[Data shown]
## START
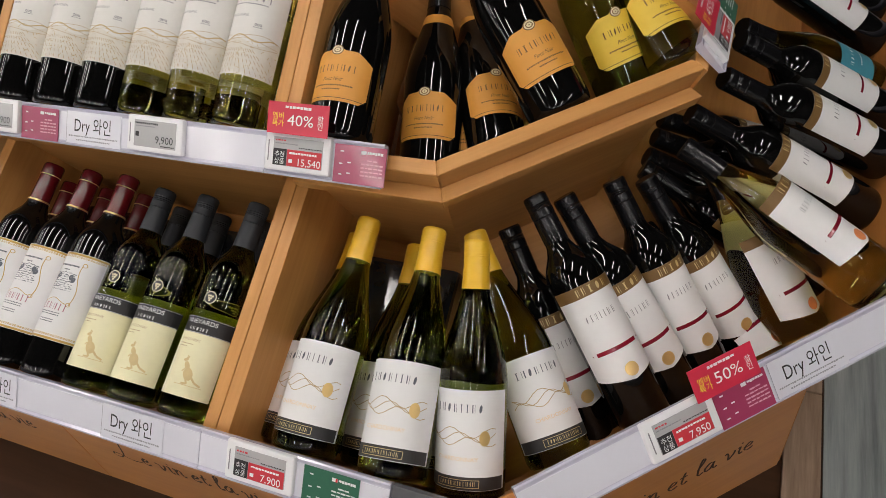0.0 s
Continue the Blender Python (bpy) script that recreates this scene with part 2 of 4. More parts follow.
    def pen(self, pts, w, thin=0.3):
        """A smooth line through the points, drawn with a broad nib held on a slant."""
        q = [pts[0]] + list(pts) + [pts[-1]]
        line = []
        for p0, p1, p2, p3 in zip(q, q[1:], q[2:], q[3:]):
            for i in range(6):
                f = i / 6
                line.append(tuple(0.5 * (2 * b + (c - a) * f + (2 * a - 5 * b + 4 * c - d) * f * f + (3 * b - a - 3 * c + d) * f ** 3) for a, b, c, d in zip(p0, p1, p2, p3)))
        line.append(tuple(pts[-1]))
        out = []
        for i, (x, y) in enumerate(line):
            a, b = line[max(i - 1, 0)], line[min(i + 1, len(line) - 1)]
            dx, dy = b[0] - a[0], b[1] - a[1]
            l = math.hypot(dx, dy) or 1e-6
            k = w * (thin + (1 - thin) * abs(dx * 0.64 + dy * 0.77) / l) / 2
            out += [(x - dy / l * k, y + dx / l * k), (x + dy / l * k, y - dx / l * k)]
        return self.add(out, [(2 * i, 2 * i + 1, 2 * i + 3, 2 * i + 2) for i in range(len(line) - 1)])

    def scribble(self, u, v, width, h, loops, w):
        """A plain flowing pen line."""
        n = loops * 8
        pts = []
        for i in range(n + 1):
            f = i / n
            a = 2 * math.pi * loops * f
            tall = 1.0 if int(f * loops * 1.001) % 4 == 0 else 0.55
            pts.append((u - width / 2 + width * f + 0.35 * width / loops * math.sin(a), v + h * tall * 0.5 * (1 - math.cos(a))))
        return self.stroke(pts, w)

    def flat(self, lift=0.0):
        """In the plane y = -lift, facing -y."""
        bm = bmesh.new()
        vs = [bm.verts.new((x, -lift, y)) for x, y in self.pts]
        self._faces(bm, vs)
        for f in bm.faces:
            f.normal_update()
            if f.normal.y > 0:
                f.normal_flip()
        return bm

    def wrapped(self, r, lift):
        bm = bmesh.new()
        q = r + lift
        vs = [bm.verts.new((q * math.sin(x / r), -q * math.cos(x / r), y)) for x, y in self.pts]
        self._faces(bm, vs)
        for f in bm.faces:
            f.normal_update()
            c = f.calc_center_median()
            if f.normal.x * c.x + f.normal.y * c.y < 0:
                f.normal_flip()
        return bm

    def _faces(self, bm, vs):
        for f in self.faces:
            if len(set(f)) > 2:
                try:
                    bm.faces.new([vs[i] for i in f])
                except ValueError:
                    pass


# ---- frames of the display ----
RAIL = 0.75
LOW, HIGH = 64.0, 54.0
RISE, BACK = 0.211, 0.281


def tray(corner, turn, tilt):
    """x along the front, z up along a lying bottle, y down through the layers."""
    return pose(*corner, 0, 0, turn) @ pose(0, 0, RAIL, -tilt, 0, 0)


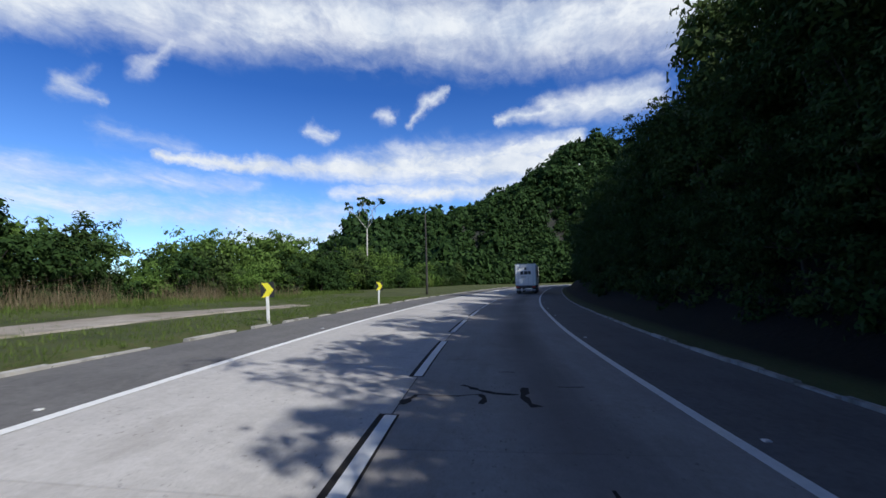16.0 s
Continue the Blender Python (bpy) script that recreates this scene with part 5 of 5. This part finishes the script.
def build_lorry(at):
    t = thing("lorry", "white box semi-trailer lorry on the carriageway", "lorry", at=at)
    body = part("cargo_box", boxed(-1.3, 0, 1.12, 1.3, 13.4, 3.85, 0.04), M_WHITE, t)
    for x in (-1.285, 1.285):
        part("corner_post", boxed(x - 0.04, -0.03, 1.1, x + 0.04, 0.05, 3.87, 0.008), M_METAL, t)
    for z in (1.13, 3.83):
        part("cross_rail", boxed(-1.24, -0.028, z - 0.05, 1.24, 0.045, z + 0.05, 0.008), M_METAL, t)
    for x0, x1 in ((-1.24, -0.01), (0.01, 1.24)):
        d = part("rear_door", boxed(x0, -0.02, 1.19, x1, -0.004, 3.77, 0.004), M_WHITE, t)
        for x in ((x0 + 0.3), (x1 - 0.3)):
            part("lock_rod", tube([(x, -0.035, 1.2), (x, -0.035, 3.76)], [0.015, 0.015], 6), M_METAL, d)
    # plain shapes in place of the haulier's mark
    part("mark", prism([(-0.2, 3.12), (0.2, 3.12), (0.0, 3.48)], -0.030, -0.022), M_BLACK, t)
    for x0, x1 in ((-0.66, -0.28), (-0.2, 0.26), (0.34, 0.64)):
        part("bar", boxed(x0, -0.030, 2.5, x1, -0.022, 2.92), M_BLACK, t)
    part("bar", boxed(-0.6, -0.030, 2.16, 0.1, -0.022, 2.22), M_BLACK, t)
    for y0, y1 in ((4.4, 5.3), (5.5, 6.4), (6.6, 7.3)):
        part("bar", boxed(1.302, y0, 2.2, 1.31, y1, 3.1), M_BLACK, t)
        part("bar", boxed(-1.31, y0, 2.2, -1.302, y1, 3.1), M_BLACK, t)
    part("underrun_bar", boxed(-1.22, -0.05, 0.48, 1.22, 0.06, 0.62, 0.01), M_METAL, t)
    part("bumper", boxed(-1.25, 0.0, 0.78, 1.25, 0.12, 1.02, 0.01), M_BLACK, t)
    for x in (-1.0, 1.0):
        part("tail_light", boxed(x - 0.2, -0.02, 0.84, x + 0.2, 0.0, 0.97, 0.006), M_RED, t)
        part("mud_flap", boxed(x - 0.28, 1.15, 0.22, x + 0.28, 1.17, 0.85), M_BLACK, t)
    part("chassis", boxed(-0.5, 0.2, 0.82, 0.5, 13.2, 1.115, 0.02), M_BLACK, t)
    for y in (1.9, 3.2, 4.5):
        for x in (-1.08, 1.08):
            wheel(t, x, y)
    part("side_guard", boxed(-1.22, 5.4, 0.6, -1.18, 9.6, 0.9, 0.01), M_METAL, t)
    part("side_guard", boxed(1.18, 5.4, 0.6, 1.22, 9.6, 0.9, 0.01), M_METAL, t)
    part("cab", boxed(-1.24, 14.0, 0.75, 1.24, 16.2, 3.5, 0.14), M_WHITE, t)
    part("windscreen", boxed(-1.1, 16.19, 2.0, 1.1, 16.215, 3.0, 0.005), M_BLACK, t)
    for x in (-1.0, 1.0):
        for y in (11.6, 12.9, 15.4):
            wheel(t, x, y)
    part("tractor_frame", boxed(-0.45, 11.0, 0.6, 0.45, 16.0, 0.8, 0.02), M_BLACK, t)
    return t


build_lorry(on_road(286.0, 1.35, 0))
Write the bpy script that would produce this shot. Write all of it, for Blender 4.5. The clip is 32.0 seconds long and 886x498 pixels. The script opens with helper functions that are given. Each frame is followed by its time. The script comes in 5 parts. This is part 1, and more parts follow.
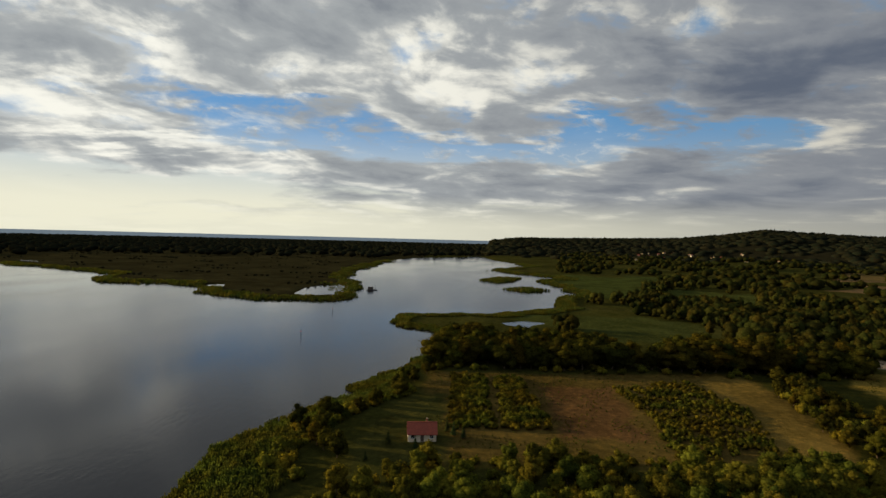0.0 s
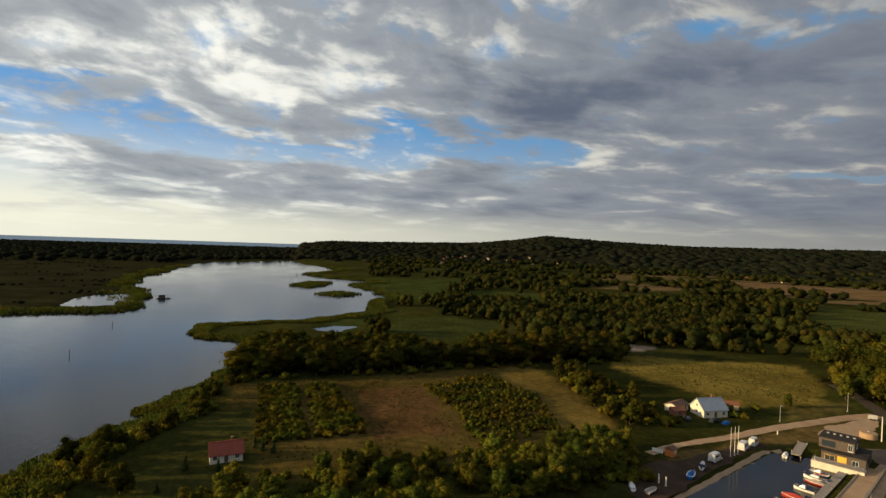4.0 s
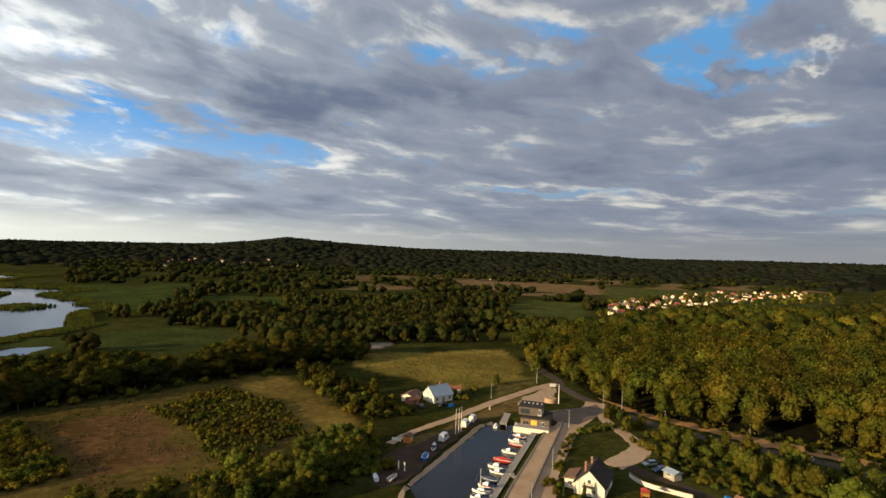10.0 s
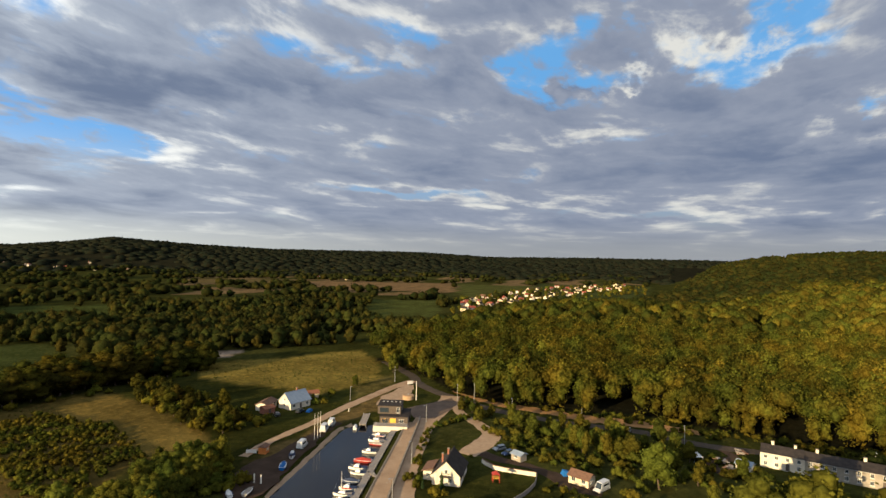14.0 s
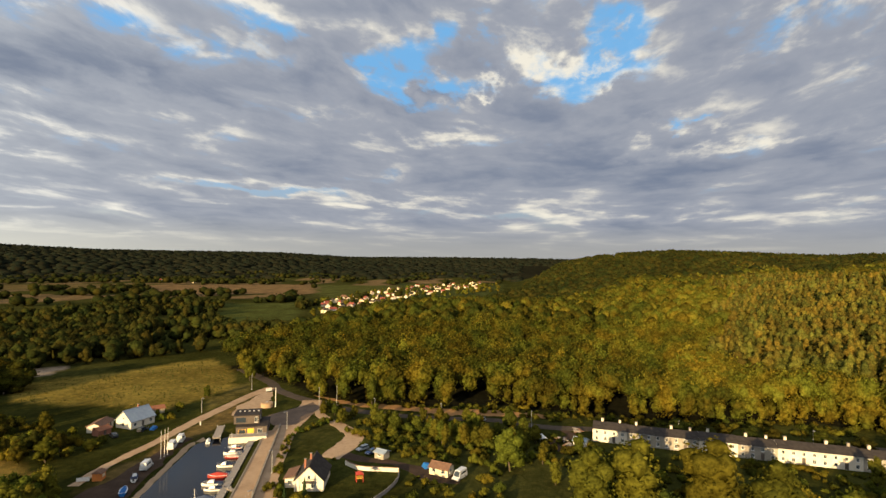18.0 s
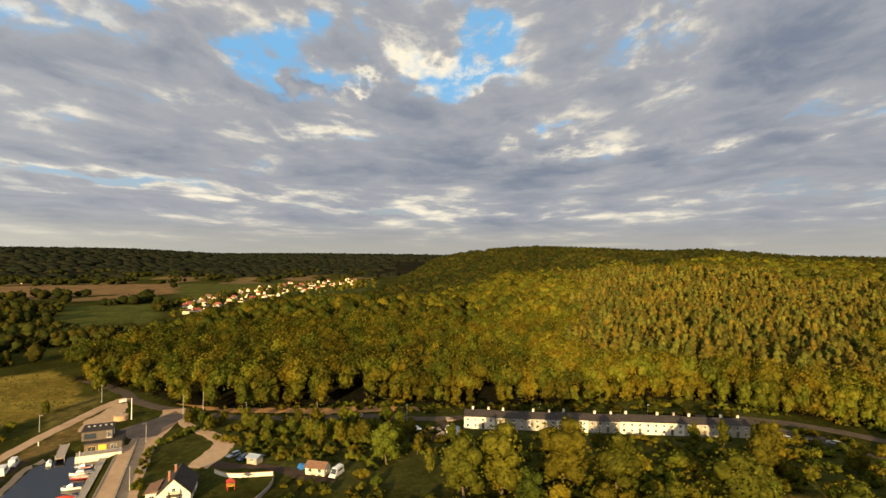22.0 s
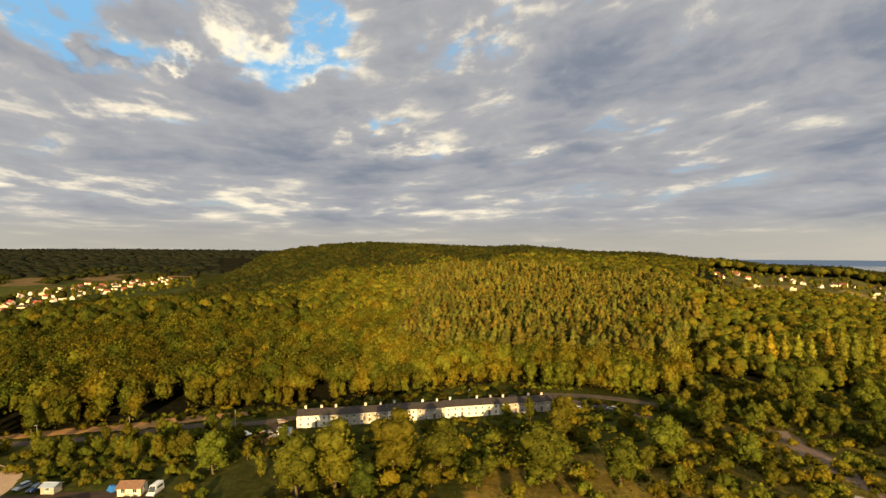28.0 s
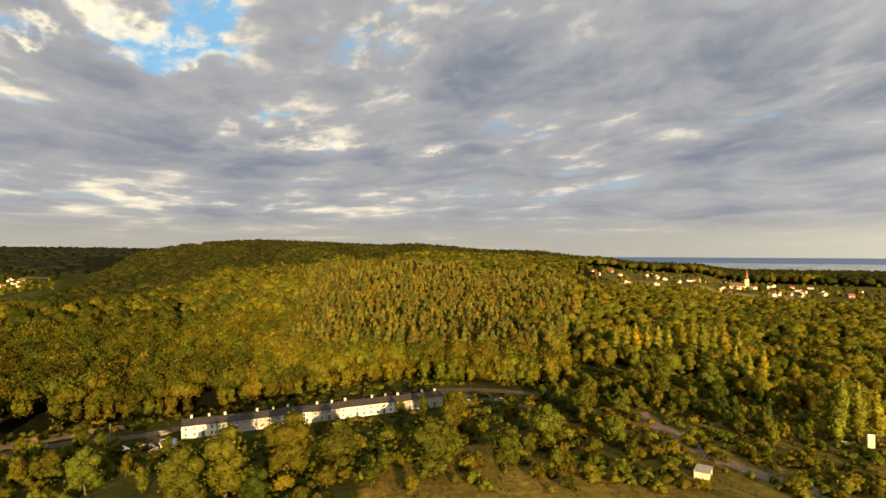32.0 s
## END
[What you are asked to do]
Transcribe the listing in full and omit the pictures.

[The result]
0.0 s
Continue the Blender Python (bpy) script that recreates this scene with part 2 of 4. More parts follow.
    def pen(self, pts, w, thin=0.3):
        """A smooth line through the points, drawn with a broad nib held on a slant."""
        q = [pts[0]] + list(pts) + [pts[-1]]
        line = []
        for p0, p1, p2, p3 in zip(q, q[1:], q[2:], q[3:]):
            for i in range(6):
                f = i / 6
                line.append(tuple(0.5 * (2 * b + (c - a) * f + (2 * a - 5 * b + 4 * c - d) * f * f + (3 * b - a - 3 * c + d) * f ** 3) for a, b, c, d in zip(p0, p1, p2, p3)))
        line.append(tuple(pts[-1]))
        out = []
        for i, (x, y) in enumerate(line):
            a, b = line[max(i - 1, 0)], line[min(i + 1, len(line) - 1)]
            dx, dy = b[0] - a[0], b[1] - a[1]
            l = math.hypot(dx, dy) or 1e-6
            k = w * (thin + (1 - thin) * abs(dx * 0.64 + dy * 0.77) / l) / 2
            out += [(x - dy / l * k, y + dx / l * k), (x + dy / l * k, y - dx / l * k)]
        return self.add(out, [(2 * i, 2 * i + 1, 2 * i + 3, 2 * i + 2) for i in range(len(line) - 1)])

    def scribble(self, u, v, width, h, loops, w):
        """A plain flowing pen line."""
        n = loops * 8
        pts = []
        for i in range(n + 1):
            f = i / n
            a = 2 * math.pi * loops * f
            tall = 1.0 if int(f * loops * 1.001) % 4 == 0 else 0.55
            pts.append((u - width / 2 + width * f + 0.35 * width / loops * math.sin(a), v + h * tall * 0.5 * (1 - math.cos(a))))
        return self.stroke(pts, w)

    def flat(self, lift=0.0):
        """In the plane y = -lift, facing -y."""
        bm = bmesh.new()
        vs = [bm.verts.new((x, -lift, y)) for x, y in self.pts]
        self._faces(bm, vs)
        for f in bm.faces:
            f.normal_update()
            if f.normal.y > 0:
                f.normal_flip()
        return bm

    def wrapped(self, r, lift):
        bm = bmesh.new()
        q = r + lift
        vs = [bm.verts.new((q * math.sin(x / r), -q * math.cos(x / r), y)) for x, y in self.pts]
        self._faces(bm, vs)
        for f in bm.faces:
            f.normal_update()
            c = f.calc_center_median()
            if f.normal.x * c.x + f.normal.y * c.y < 0:
                f.normal_flip()
        return bm

    def _faces(self, bm, vs):
        for f in self.faces:
            if len(set(f)) > 2:
                try:
                    bm.faces.new([vs[i] for i in f])
                except ValueError:
                    pass


# ---- frames of the display ----
RAIL = 0.75
LOW, HIGH = 64.0, 54.0
RISE, BACK = 0.211, 0.281


def tray(corner, turn, tilt):
    """x along the front, z up along a lying bottle, y down through the layers."""
    return pose(*corner, 0, 0, turn) @ pose(0, 0, RAIL, -tilt, 0, 0)


16.0 s
Continue the Blender Python (bpy) script that recreates this scene with part 5 of 5. This part finishes the script.
def build_lorry(at):
    t = thing("lorry", "white box semi-trailer lorry on the carriageway", "lorry", at=at)
    body = part("cargo_box", boxed(-1.3, 0, 1.12, 1.3, 13.4, 3.85, 0.04), M_WHITE, t)
    for x in (-1.285, 1.285):
        part("corner_post", boxed(x - 0.04, -0.03, 1.1, x + 0.04, 0.05, 3.87, 0.008), M_METAL, t)
    for z in (1.13, 3.83):
        part("cross_rail", boxed(-1.24, -0.028, z - 0.05, 1.24, 0.045, z + 0.05, 0.008), M_METAL, t)
    for x0, x1 in ((-1.24, -0.01), (0.01, 1.24)):
        d = part("rear_door", boxed(x0, -0.02, 1.19, x1, -0.004, 3.77, 0.004), M_WHITE, t)
        for x in ((x0 + 0.3), (x1 - 0.3)):
            part("lock_rod", tube([(x, -0.035, 1.2), (x, -0.035, 3.76)], [0.015, 0.015], 6), M_METAL, d)
    # plain shapes in place of the haulier's mark
    part("mark", prism([(-0.2, 3.12), (0.2, 3.12), (0.0, 3.48)], -0.030, -0.022), M_BLACK, t)
    for x0, x1 in ((-0.66, -0.28), (-0.2, 0.26), (0.34, 0.64)):
        part("bar", boxed(x0, -0.030, 2.5, x1, -0.022, 2.92), M_BLACK, t)
    part("bar", boxed(-0.6, -0.030, 2.16, 0.1, -0.022, 2.22), M_BLACK, t)
    for y0, y1 in ((4.4, 5.3), (5.5, 6.4), (6.6, 7.3)):
        part("bar", boxed(1.302, y0, 2.2, 1.31, y1, 3.1), M_BLACK, t)
        part("bar", boxed(-1.31, y0, 2.2, -1.302, y1, 3.1), M_BLACK, t)
    part("underrun_bar", boxed(-1.22, -0.05, 0.48, 1.22, 0.06, 0.62, 0.01), M_METAL, t)
    part("bumper", boxed(-1.25, 0.0, 0.78, 1.25, 0.12, 1.02, 0.01), M_BLACK, t)
    for x in (-1.0, 1.0):
        part("tail_light", boxed(x - 0.2, -0.02, 0.84, x + 0.2, 0.0, 0.97, 0.006), M_RED, t)
        part("mud_flap", boxed(x - 0.28, 1.15, 0.22, x + 0.28, 1.17, 0.85), M_BLACK, t)
    part("chassis", boxed(-0.5, 0.2, 0.82, 0.5, 13.2, 1.115, 0.02), M_BLACK, t)
    for y in (1.9, 3.2, 4.5):
        for x in (-1.08, 1.08):
            wheel(t, x, y)
    part("side_guard", boxed(-1.22, 5.4, 0.6, -1.18, 9.6, 0.9, 0.01), M_METAL, t)
    part("side_guard", boxed(1.18, 5.4, 0.6, 1.22, 9.6, 0.9, 0.01), M_METAL, t)
    part("cab", boxed(-1.24, 14.0, 0.75, 1.24, 16.2, 3.5, 0.14), M_WHITE, t)
    part("windscreen", boxed(-1.1, 16.19, 2.0, 1.1, 16.215, 3.0, 0.005), M_BLACK, t)
    for x in (-1.0, 1.0):
        for y in (11.6, 12.9, 15.4):
            wheel(t, x, y)
    part("tractor_frame", boxed(-0.45, 11.0, 0.6, 0.45, 16.0, 0.8, 0.02), M_BLACK, t)
    return t


build_lorry(on_road(286.0, 1.35, 0))
Write the bpy script that would produce this shot. Write all of it, for Blender 4.5. The clip is 32.0 seconds long and 886x498 pixels. The script opens with helper functions that are given. Each frame is followed by its time. The script comes in 5 parts. This is part 1, and more parts follow.
0.0 s
4.0 s
10.0 s
14.0 s
18.0 s
22.0 s
28.0 s
32.0 s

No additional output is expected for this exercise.